DEAD box proteins, characterized by the conserved motif Asp-Glu-Ala-Asp (DEAD), are putative RNA helicases. They are implicated in a number of cellular processes involving alteration of RNA secondary structure, such as translation initiation, nuclear and mitochondrial splicing, and ribosome and spliceosome assembly. Based on their distribution patterns, some members of the DEAD box protein family are believed to be involved in embryogenesis, spermatogenesis, and cellular growth and division. This gene encodes a member of this family. The function of this member has not been determined. Based on studies in Drosophila, the gene is widely required during post-transcriptional gene expression. Germ line DDX41 mutations define a unique subtype of myeloid neoplasms.

== Function ==
DDX41 is believed to take part in several cell functions. It is mainly concentrated in the nucleus of the cell, but it can also be expressed in the cytoplasm.
In the cytoplasm it takes part in the Interferon I production pathway by recognizing foreign cytoplasmic DNA and signaling STING. It has been observed that hypomorphic DDX41 mutations impair the immune system response to viral and bacterial infections.

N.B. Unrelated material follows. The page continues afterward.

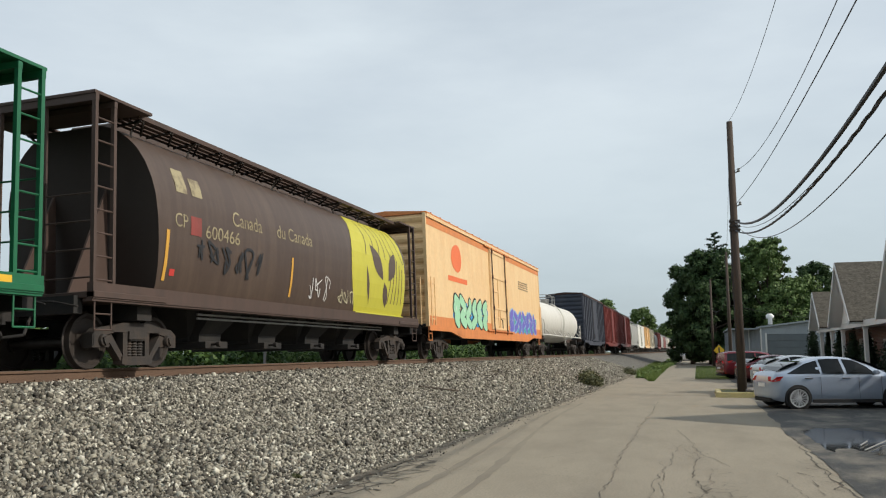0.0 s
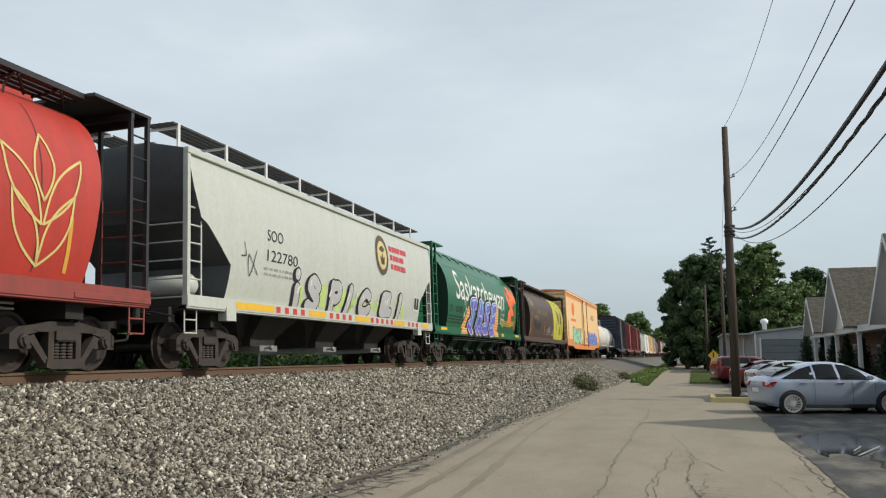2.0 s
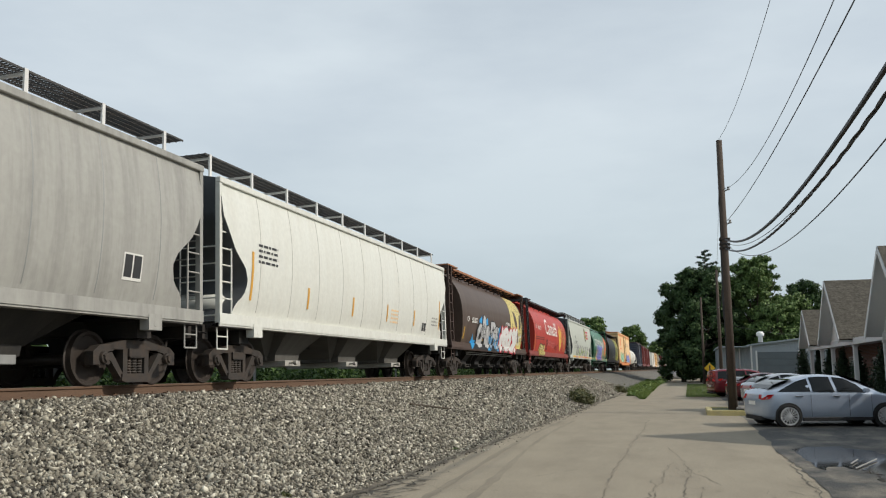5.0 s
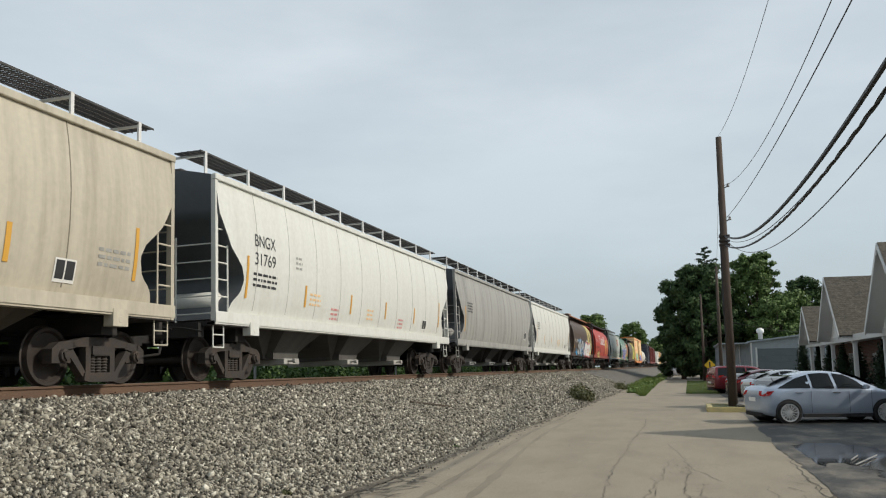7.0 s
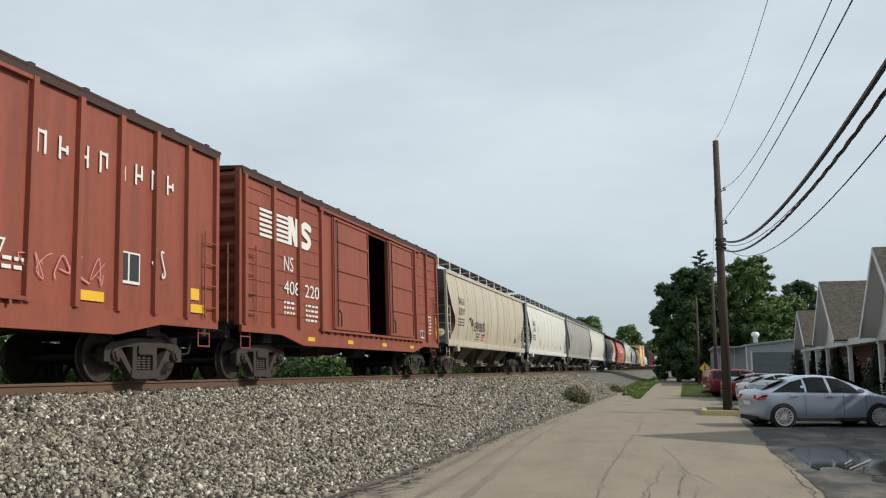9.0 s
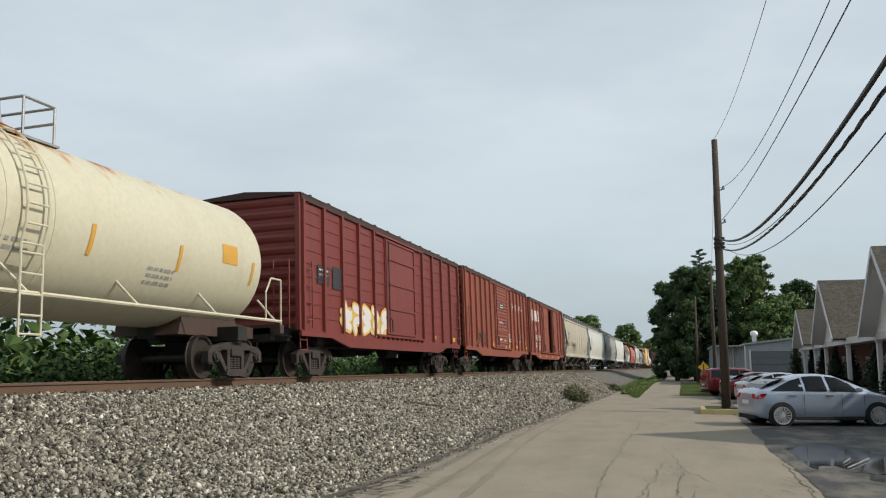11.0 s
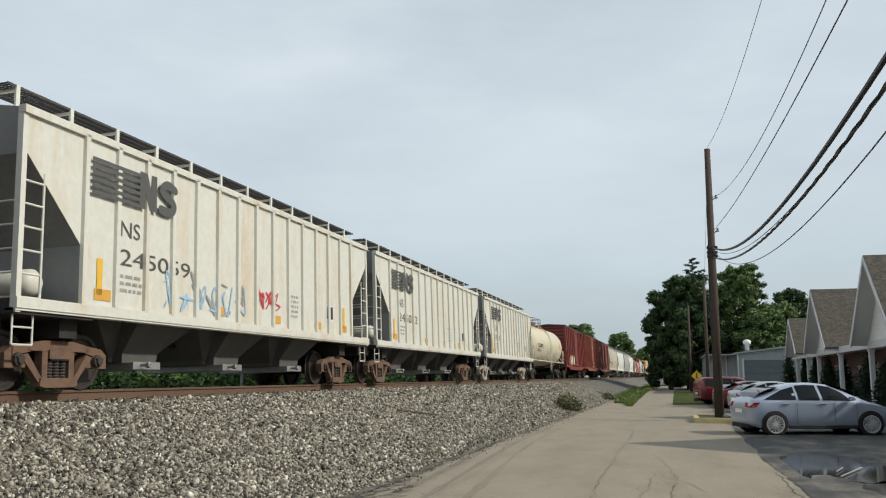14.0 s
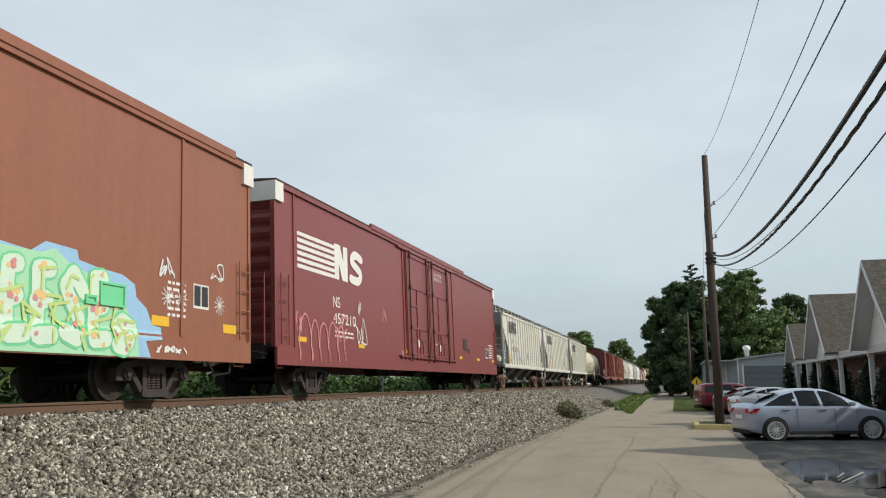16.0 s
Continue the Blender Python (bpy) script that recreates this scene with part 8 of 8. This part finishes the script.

In the nucleus, DDX41 is believed to regulate the transcriptional elongation process signaling Pol II to slow down the elongation while the splicing process is taking place. Under-expression and inhibition of DDX41 have been shown to lead to the formation of an R-loop which results in transcriptional errors with no specific patterns.
DDX41 is also believed to take part in the ribosome biogenesis process, given its implications in the processing of snoRNA.

It has been shown that DDX41 germ-line mutations are associated with myelodysplastic syndrome and acute myeloid leukemia.